VG: What lessons do you think can be learned from his work?

ML: Anyone who has striven for simplicity and clarity in any discipline knows how difficult those are to achieve. Dan worked relentlessly, attempting to achieve a measure of perfection. He was rarely successful, but he persisted. He wasn’t afraid to make mistakes. He constructed space, spatial sequence, form. Complex space that rewarded full engagement.

GJ: Dan’s best work was executed when he engaged a broad range of participants with multidisciplinary backgrounds, each substantially contributing to the final artefact. This model, distinct from the antiquated myth of the sole creative genius, is the one most likely to produce outstanding architecture.

ML: What drove the formal language of Dan’s work was his insistence that everything was simple, geometrically consistent and carried through all levels of the architectural program. No other architect in this region successfully carried out that idea at such a scale, with such thoroughness and over such a long period of time. We find that compelling. There are certainly high and low points in the opus: the work is neither ‘perfect’ nor always resolved. But it is shown here, for the first time, for consideration. No one could say that they ‘know’ Dan’s work, because it just wasn’t ‘out there’ before now. In fact, the curatorial team is discovering something new every day.

GJ: Ideas from his 1963 thesis – such as a clear formal vocabulary or the mix of the monumental with the everyday – resonate in his final project 50 years later; that’s instructive.

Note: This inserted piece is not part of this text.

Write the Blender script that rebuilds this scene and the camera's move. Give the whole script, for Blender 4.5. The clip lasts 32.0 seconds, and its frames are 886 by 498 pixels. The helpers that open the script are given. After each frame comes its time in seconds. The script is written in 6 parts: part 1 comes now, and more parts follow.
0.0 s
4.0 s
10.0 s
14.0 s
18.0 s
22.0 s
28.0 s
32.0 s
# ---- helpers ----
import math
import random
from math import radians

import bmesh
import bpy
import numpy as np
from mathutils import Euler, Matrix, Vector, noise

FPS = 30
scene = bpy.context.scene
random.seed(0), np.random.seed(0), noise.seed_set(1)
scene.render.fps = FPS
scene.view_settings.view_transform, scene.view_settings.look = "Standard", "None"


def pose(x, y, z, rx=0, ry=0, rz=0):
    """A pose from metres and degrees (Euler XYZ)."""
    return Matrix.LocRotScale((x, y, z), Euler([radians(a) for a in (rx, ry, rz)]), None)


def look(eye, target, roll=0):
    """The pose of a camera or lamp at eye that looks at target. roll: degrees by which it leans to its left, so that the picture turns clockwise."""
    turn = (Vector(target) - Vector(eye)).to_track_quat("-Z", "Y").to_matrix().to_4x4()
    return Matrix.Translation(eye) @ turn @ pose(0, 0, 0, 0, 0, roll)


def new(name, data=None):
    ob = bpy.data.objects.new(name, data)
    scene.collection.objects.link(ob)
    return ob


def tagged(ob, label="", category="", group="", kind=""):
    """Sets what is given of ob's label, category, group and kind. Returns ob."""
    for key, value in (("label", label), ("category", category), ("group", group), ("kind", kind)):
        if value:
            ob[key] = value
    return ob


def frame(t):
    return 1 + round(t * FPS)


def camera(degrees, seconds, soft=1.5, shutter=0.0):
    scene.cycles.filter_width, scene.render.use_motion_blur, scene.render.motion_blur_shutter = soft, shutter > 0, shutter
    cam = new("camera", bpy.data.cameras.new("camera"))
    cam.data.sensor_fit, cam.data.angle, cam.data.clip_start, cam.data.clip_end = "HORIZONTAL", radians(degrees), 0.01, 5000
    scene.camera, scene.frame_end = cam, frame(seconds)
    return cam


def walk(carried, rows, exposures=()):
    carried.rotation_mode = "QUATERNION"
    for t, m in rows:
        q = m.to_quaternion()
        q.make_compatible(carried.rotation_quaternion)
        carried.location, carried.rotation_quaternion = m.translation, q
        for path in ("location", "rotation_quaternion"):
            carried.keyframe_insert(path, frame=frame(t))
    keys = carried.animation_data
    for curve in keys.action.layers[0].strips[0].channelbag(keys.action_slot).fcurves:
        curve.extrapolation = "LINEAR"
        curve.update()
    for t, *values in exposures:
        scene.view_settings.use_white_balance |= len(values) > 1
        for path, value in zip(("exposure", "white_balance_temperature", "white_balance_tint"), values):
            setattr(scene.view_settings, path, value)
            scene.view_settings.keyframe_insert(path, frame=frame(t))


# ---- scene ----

ML: Our expectations of our buildings and environments are different now, implicated by a new awareness of energy conservation and vague notions of heritage and sustainability. You cannot, nor would you necessarily want to, replicate the buildings of the past 50 years. But you might be interested in what makes some of that architecture and landscape liveable, revered, cared for and loved. This is partly why we think Dan’s work will continue to resonate with the public of today and tomorrow.